There are as many different types of jobs in the military as in the civilian world, and as many people with the varied skills to fill them. Some service members end up holding guns, some end up holding tools and some end up holding musical instruments. Jennifer Jungk, a former specialist in the Army, was a member of the latter group. As a music major in college, she began to feel burnt out and needed to make a change. Jungk, along with her husband, decided to join the Army. She spent her enlistment as part of the 1st Cavalry Division Band at Fort Hood, Texas, where she played the flute.
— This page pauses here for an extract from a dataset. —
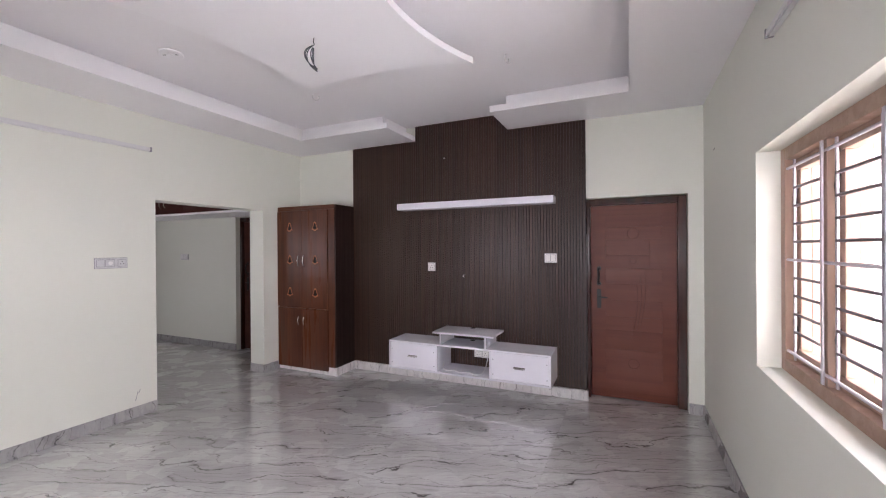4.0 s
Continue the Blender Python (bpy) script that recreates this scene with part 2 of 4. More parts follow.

“We were a vital part of the many ceremonies the Army observes: changes of command, troops heading out for deployment or returning from deployment, visiting dignitaries, the Army’s birthday, and community parades, just to name a few,” Jungk says. “But we still went through basic training and, though I wasn’t deployed, the band can be deployed to help boost troop morale overseas.”
So how did a former music major and Army flutist end up as a software engineer at Microsoft? It all started with an ad for Microsoft Software & Systems Academy (MSSA) in the Army Times. Jungk was in the midst of planning whether to re-enlist or transition out of the Army when she saw the MSSA ad, which offered her the answer she’d been searching for.
“When I was considering transitioning out, I looked at a lot of options,” she says. “Making a living as a civilian musician is not an easy task, and I was ready for a new challenge. Unlike other divisions of the Army, the band does not have personnel assigned to perform roles like administration, training or managing supplies; rather, each band member has a secondary role covering one of these areas. I happened to be assigned to manage IT for the band, so I had some background in tech — and MSSA seemed like a great fit.”
MSSA is an intensive 18-week course that provides active duty U.S. service members with the career skills necessary to meet the IT industry’s high demand for talent at bases across the country. In addition, Microsoft employees mentor participants in areas like resume writing, interviewing and translating their military experiences into corporate language. Jungk says she crammed a lot of learning into those 18 weeks. “Though I’d been doing IT for the band,” she says, “it was mostly getting network accounts created and deleted as people arrived and left, installing drivers and software on computers, troubleshooting, and setting up new computers. I didn’t have exposure to coding or programming, so the MSSA material was brand new to me.”
Graduates of the program are guaranteed an interview at Microsoft or one of its hiring partners; Jungk interviewed for and landed a software engineer position at Microsoft. Jungk, her husband, their 2 1/2-year-old and their two dogs spent four days driving from Texas to the Pacific Northwest for their next adventure, and she began working at Microsoft in mid-September. Since she started, the culture of learning that she appreciated from MSSA has been a constant in her new role as well.
That willingness to embrace learning has made all the difference in her transition, Jungk says. “You get out of MSSA what you put into it. If you’re not going into it ready to learn and take advantage of all the opportunities, you’re doing yourself and everyone else a disservice. I listened, learned, worked hard and put my all into the program, and it’s more than paid off for me.”